— START Dataset excerpt —

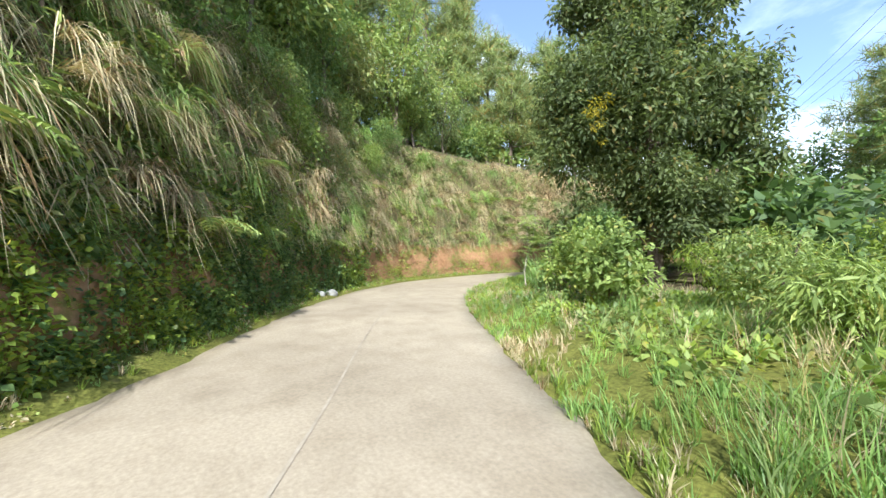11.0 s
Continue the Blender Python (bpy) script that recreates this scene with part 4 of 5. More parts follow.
bank_patch("bank_tussocks", "large drooping tussocks of long grass on the bank", -6, 25, 1.3, None, 190, HANG_BIG, [M_GRASS_BROWN, M_GRASS_FRESH, M_GRASS, M_GRASS_FRESH, M_GRASS_DRY], 40, size=(0.6, 1.1), out=0.1)
bank_patch("bank_tussocks", "large drooping tussocks of dry grass above the wall", 26, 47, 3.2, None, 110, HANG_BIG, [M_GRASS_BROWN, M_GRASS_DRY, M_GRASS, M_GRASS_DRY], 41, size=(0.6, 1.15), out=0.1)
bank_patch("bank_tussocks", "large drooping tussocks of grass over the red cut", 44, 67, 1.9, None, 280, HANG_BIG, [M_GRASS_BROWN, M_GRASS_DRY, M_GRASS_DRY, M_GRASS_FRESH, M_GRASS], 42, size=(0.5, 1.1), out=0.12)
bank_patch("bank_tussocks", "drooping straw-coloured tussocks on the far bank", 62, 83, 2.0, None, 330, HANG_BIG, [M_GRASS_BROWN, M_GRASS_DRY, M_GRASS, M_GRASS_DRY, M_GRASS_DRY, M_GRASS_FRESH], 43, size=(0.55, 1.15), out=0.12)
bank_patch("bank_bushes", "small leafy sprigs and bushes among the grass of the bank", -4, 25, 1.6, None, 220, SPRIG, [M_LEAF, M_LEAF_OLIVE, M_LEAF_LIGHT, M_GRASS_BROWN], 44, size=(0.6, 1.4), out=0.25, hang=False, gaps=0.5)
bank_patch("bank_bushes", "small leafy sprigs and bushes on the dry slope", 26, 46, 3.1, None, 300, SPRIG, [M_LEAF, M_LEAF_OLIVE, M_LEAF_LIGHT, M_GRASS_BROWN, M_WEED], 45, size=(0.6, 1.5), out=0.25, hang=False, gaps=0.5)
bank_patch("bank_bushes", "small leafy bushes hanging over the bank", 44, 72, 1.9, None, 700, SPRIG, [M_LEAF, M_LEAF_OLIVE, M_LEAF_LIGHT, M_GRASS_BROWN, M_LEAF_BAMBOO], 46, size=(0.6, 1.6), out=0.3, hang=False, gaps=0.4)
bank_patch("bank_bushes", "small twiggy bushes on the far bank", 70, 83, 2.3, None, 130, SPRIG, [M_LEAF_OLIVE, M_GRASS_DRY, M_GRASS_BROWN, M_LEAF_LIGHT], 47, size=(0.4, 1.0), out=0.15, hang=False, gaps=0.5)

bank_patch("bank_bushes", "rounded brushwood clumps on the bank at the bend", 56, 77, 2.4, None, 230, SPRIG, [M_LEAF_OLIVE, M_LEAF, M_GRASS_BROWN, M_LEAF_LIGHT], 48, size=(0.7, 1.5), out=0.2, hang=False, gaps=0.45)

bank_patch("bamboo_sprays", "light green bamboo-like leaf sprays hanging from the bank", 50, 72, 3.0, None, 380, CLUMP_SLIM, [M_LEAF_BAMBOO, M_LEAF_LIGHT, M_LEAF_BAMBOO], 49, size=(0.3, 0.6), out=0.3, hang=False, gaps=0.45)
bank_patch("bank_tussocks", "pale overhanging tussocks high on the bank at the bend", 54, 68, 3.4, None, 75, HANG_BIG, [M_GRASS_DRY, M_GRASS_FRESH, M_GRASS_DRY], 55, size=(0.7, 1.15), out=0.3)
bank_patch("bank_bushes", "leafy bushes rooted in the grass of the bank", 46, 68, 2.2, None, 260, CLUMP_BROAD, [M_LEAF, M_LEAF_OLIVE, M_LEAF_LIGHT, M_LEAF_DEEP], 50, size=(0.22, 0.5), out=0.2, hang=False, gaps=0.5)
bank_patch("bank_bushes", "leafy bushes on the slope above the wall", 29, 47, 3.8, None, 130, CLUMP_BROAD, [M_LEAF, M_LEAF_OLIVE, M_LEAF_LIGHT, M_WEED], 51, size=(0.22, 0.45), out=0.2, hang=False, gaps=0.5)
bank_patch("bank_bushes", "leafy bushes high on the first bank", -4, 25, 4.0, None, 110, CLUMP_BROAD, [M_LEAF, M_LEAF_OLIVE, M_LEAF_DARK], 52, size=(0.22, 0.45), out=0.2, hang=False, gaps=0.5)


HANG_HUGE = [tuft(66, 1.75, 0.021, True, 600 + i, rows=5) for i in range(4)]
bank_patch("bank_tussocks", "huge fountain-like tussocks overhanging the bank", 44, 83, 2.4, None, 120, HANG_HUGE, [M_GRASS_DRY, M_GRASS, M_GRASS_DRY, M_GRASS_FRESH, M_GRASS_BROWN], 64, size=(0.6, 1.05), out=0.2, gaps=0.2)
bank_patch("bank_tussocks", "huge fountain-like tussocks of fresh grass on the first bank", -3, 25, 1.8, None, 60, HANG_HUGE, [M_GRASS_FRESH, M_GRASS, M_GRASS_DRY, M_GRASS_FRESH], 65, size=(0.6, 1.0), out=0.15, gaps=0.2)


def plume_tuft(n, length, seed):
    """Thin stalks ending in a soft pale plume that nods to one side."""
    r = np.random.default_rng(seed)
    out = []
    for _ in range(n):
        a, q = r.uniform(0, 6.283), r.uniform(0.05, 0.4)
        d = np.array([math.cos(a) * q, math.sin(a) * q, 1.0])
        L = length * r.uniform(0.7, 1.15)
        t = np.array([0, 0.45, 0.72, 0.86, 1.0])
        p = d * (L * t)[:, None] + r.normal(0, 0.08, 3)
        p[:, :2] += d[:2] * (0.5 * L * t ** 3)[:, None]
        p[:, 2] -= 0.16 * L * t ** 4
        s = np.cross(d, r.normal(0, 1, 3))
        out.append(ribbon(p, np.array([0.006, 0.006, 0.022, 0.034, 0.006]), s / np.linalg.norm(s)))
    return join(out)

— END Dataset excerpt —

Reproduce the data verbatim. Do not carry any picture into the copy.

11.0 s
Continue the Blender Python (bpy) script that recreates this scene with part 4 of 5. More parts follow.
bank_patch("bank_tussocks", "large drooping tussocks of long grass on the bank", -6, 25, 1.3, None, 190, HANG_BIG, [M_GRASS_BROWN, M_GRASS_FRESH, M_GRASS, M_GRASS_FRESH, M_GRASS_DRY], 40, size=(0.6, 1.1), out=0.1)
bank_patch("bank_tussocks", "large drooping tussocks of dry grass above the wall", 26, 47, 3.2, None, 110, HANG_BIG, [M_GRASS_BROWN, M_GRASS_DRY, M_GRASS, M_GRASS_DRY], 41, size=(0.6, 1.15), out=0.1)
bank_patch("bank_tussocks", "large drooping tussocks of grass over the red cut", 44, 67, 1.9, None, 280, HANG_BIG, [M_GRASS_BROWN, M_GRASS_DRY, M_GRASS_DRY, M_GRASS_FRESH, M_GRASS], 42, size=(0.5, 1.1), out=0.12)
bank_patch("bank_tussocks", "drooping straw-coloured tussocks on the far bank", 62, 83, 2.0, None, 330, HANG_BIG, [M_GRASS_BROWN, M_GRASS_DRY, M_GRASS, M_GRASS_DRY, M_GRASS_DRY, M_GRASS_FRESH], 43, size=(0.55, 1.15), out=0.12)
bank_patch("bank_bushes", "small leafy sprigs and bushes among the grass of the bank", -4, 25, 1.6, None, 220, SPRIG, [M_LEAF, M_LEAF_OLIVE, M_LEAF_LIGHT, M_GRASS_BROWN], 44, size=(0.6, 1.4), out=0.25, hang=False, gaps=0.5)
bank_patch("bank_bushes", "small leafy sprigs and bushes on the dry slope", 26, 46, 3.1, None, 300, SPRIG, [M_LEAF, M_LEAF_OLIVE, M_LEAF_LIGHT, M_GRASS_BROWN, M_WEED], 45, size=(0.6, 1.5), out=0.25, hang=False, gaps=0.5)
bank_patch("bank_bushes", "small leafy bushes hanging over the bank", 44, 72, 1.9, None, 700, SPRIG, [M_LEAF, M_LEAF_OLIVE, M_LEAF_LIGHT, M_GRASS_BROWN, M_LEAF_BAMBOO], 46, size=(0.6, 1.6), out=0.3, hang=False, gaps=0.4)
bank_patch("bank_bushes", "small twiggy bushes on the far bank", 70, 83, 2.3, None, 130, SPRIG, [M_LEAF_OLIVE, M_GRASS_DRY, M_GRASS_BROWN, M_LEAF_LIGHT], 47, size=(0.4, 1.0), out=0.15, hang=False, gaps=0.5)

bank_patch("bank_bushes", "rounded brushwood clumps on the bank at the bend", 56, 77, 2.4, None, 230, SPRIG, [M_LEAF_OLIVE, M_LEAF, M_GRASS_BROWN, M_LEAF_LIGHT], 48, size=(0.7, 1.5), out=0.2, hang=False, gaps=0.45)

bank_patch("bamboo_sprays", "light green bamboo-like leaf sprays hanging from the bank", 50, 72, 3.0, None, 380, CLUMP_SLIM, [M_LEAF_BAMBOO, M_LEAF_LIGHT, M_LEAF_BAMBOO], 49, size=(0.3, 0.6), out=0.3, hang=False, gaps=0.45)
bank_patch("bank_tussocks", "pale overhanging tussocks high on the bank at the bend", 54, 68, 3.4, None, 75, HANG_BIG, [M_GRASS_DRY, M_GRASS_FRESH, M_GRASS_DRY], 55, size=(0.7, 1.15), out=0.3)
bank_patch("bank_bushes", "leafy bushes rooted in the grass of the bank", 46, 68, 2.2, None, 260, CLUMP_BROAD, [M_LEAF, M_LEAF_OLIVE, M_LEAF_LIGHT, M_LEAF_DEEP], 50, size=(0.22, 0.5), out=0.2, hang=False, gaps=0.5)
bank_patch("bank_bushes", "leafy bushes on the slope above the wall", 29, 47, 3.8, None, 130, CLUMP_BROAD, [M_LEAF, M_LEAF_OLIVE, M_LEAF_LIGHT, M_WEED], 51, size=(0.22, 0.45), out=0.2, hang=False, gaps=0.5)
bank_patch("bank_bushes", "leafy bushes high on the first bank", -4, 25, 4.0, None, 110, CLUMP_BROAD, [M_LEAF, M_LEAF_OLIVE, M_LEAF_DARK], 52, size=(0.22, 0.45), out=0.2, hang=False, gaps=0.5)


HANG_HUGE = [tuft(66, 1.75, 0.021, True, 600 + i, rows=5) for i in range(4)]
bank_patch("bank_tussocks", "huge fountain-like tussocks overhanging the bank", 44, 83, 2.4, None, 120, HANG_HUGE, [M_GRASS_DRY, M_GRASS, M_GRASS_DRY, M_GRASS_FRESH, M_GRASS_BROWN], 64, size=(0.6, 1.05), out=0.2, gaps=0.2)
bank_patch("bank_tussocks", "huge fountain-like tussocks of fresh grass on the first bank", -3, 25, 1.8, None, 60, HANG_HUGE, [M_GRASS_FRESH, M_GRASS, M_GRASS_DRY, M_GRASS_FRESH], 65, size=(0.6, 1.0), out=0.15, gaps=0.2)


def plume_tuft(n, length, seed):
    """Thin stalks ending in a soft pale plume that nods to one side."""
    r = np.random.default_rng(seed)
    out = []
    for _ in range(n):
        a, q = r.uniform(0, 6.283), r.uniform(0.05, 0.4)
        d = np.array([math.cos(a) * q, math.sin(a) * q, 1.0])
        L = length * r.uniform(0.7, 1.15)
        t = np.array([0, 0.45, 0.72, 0.86, 1.0])
        p = d * (L * t)[:, None] + r.normal(0, 0.08, 3)
        p[:, :2] += d[:2] * (0.5 * L * t ** 3)[:, None]
        p[:, 2] -= 0.16 * L * t ** 4
        s = np.cross(d, r.normal(0, 1, 3))
        out.append(ribbon(p, np.array([0.006, 0.006, 0.022, 0.034, 0.006]), s / np.linalg.norm(s)))
    return join(out)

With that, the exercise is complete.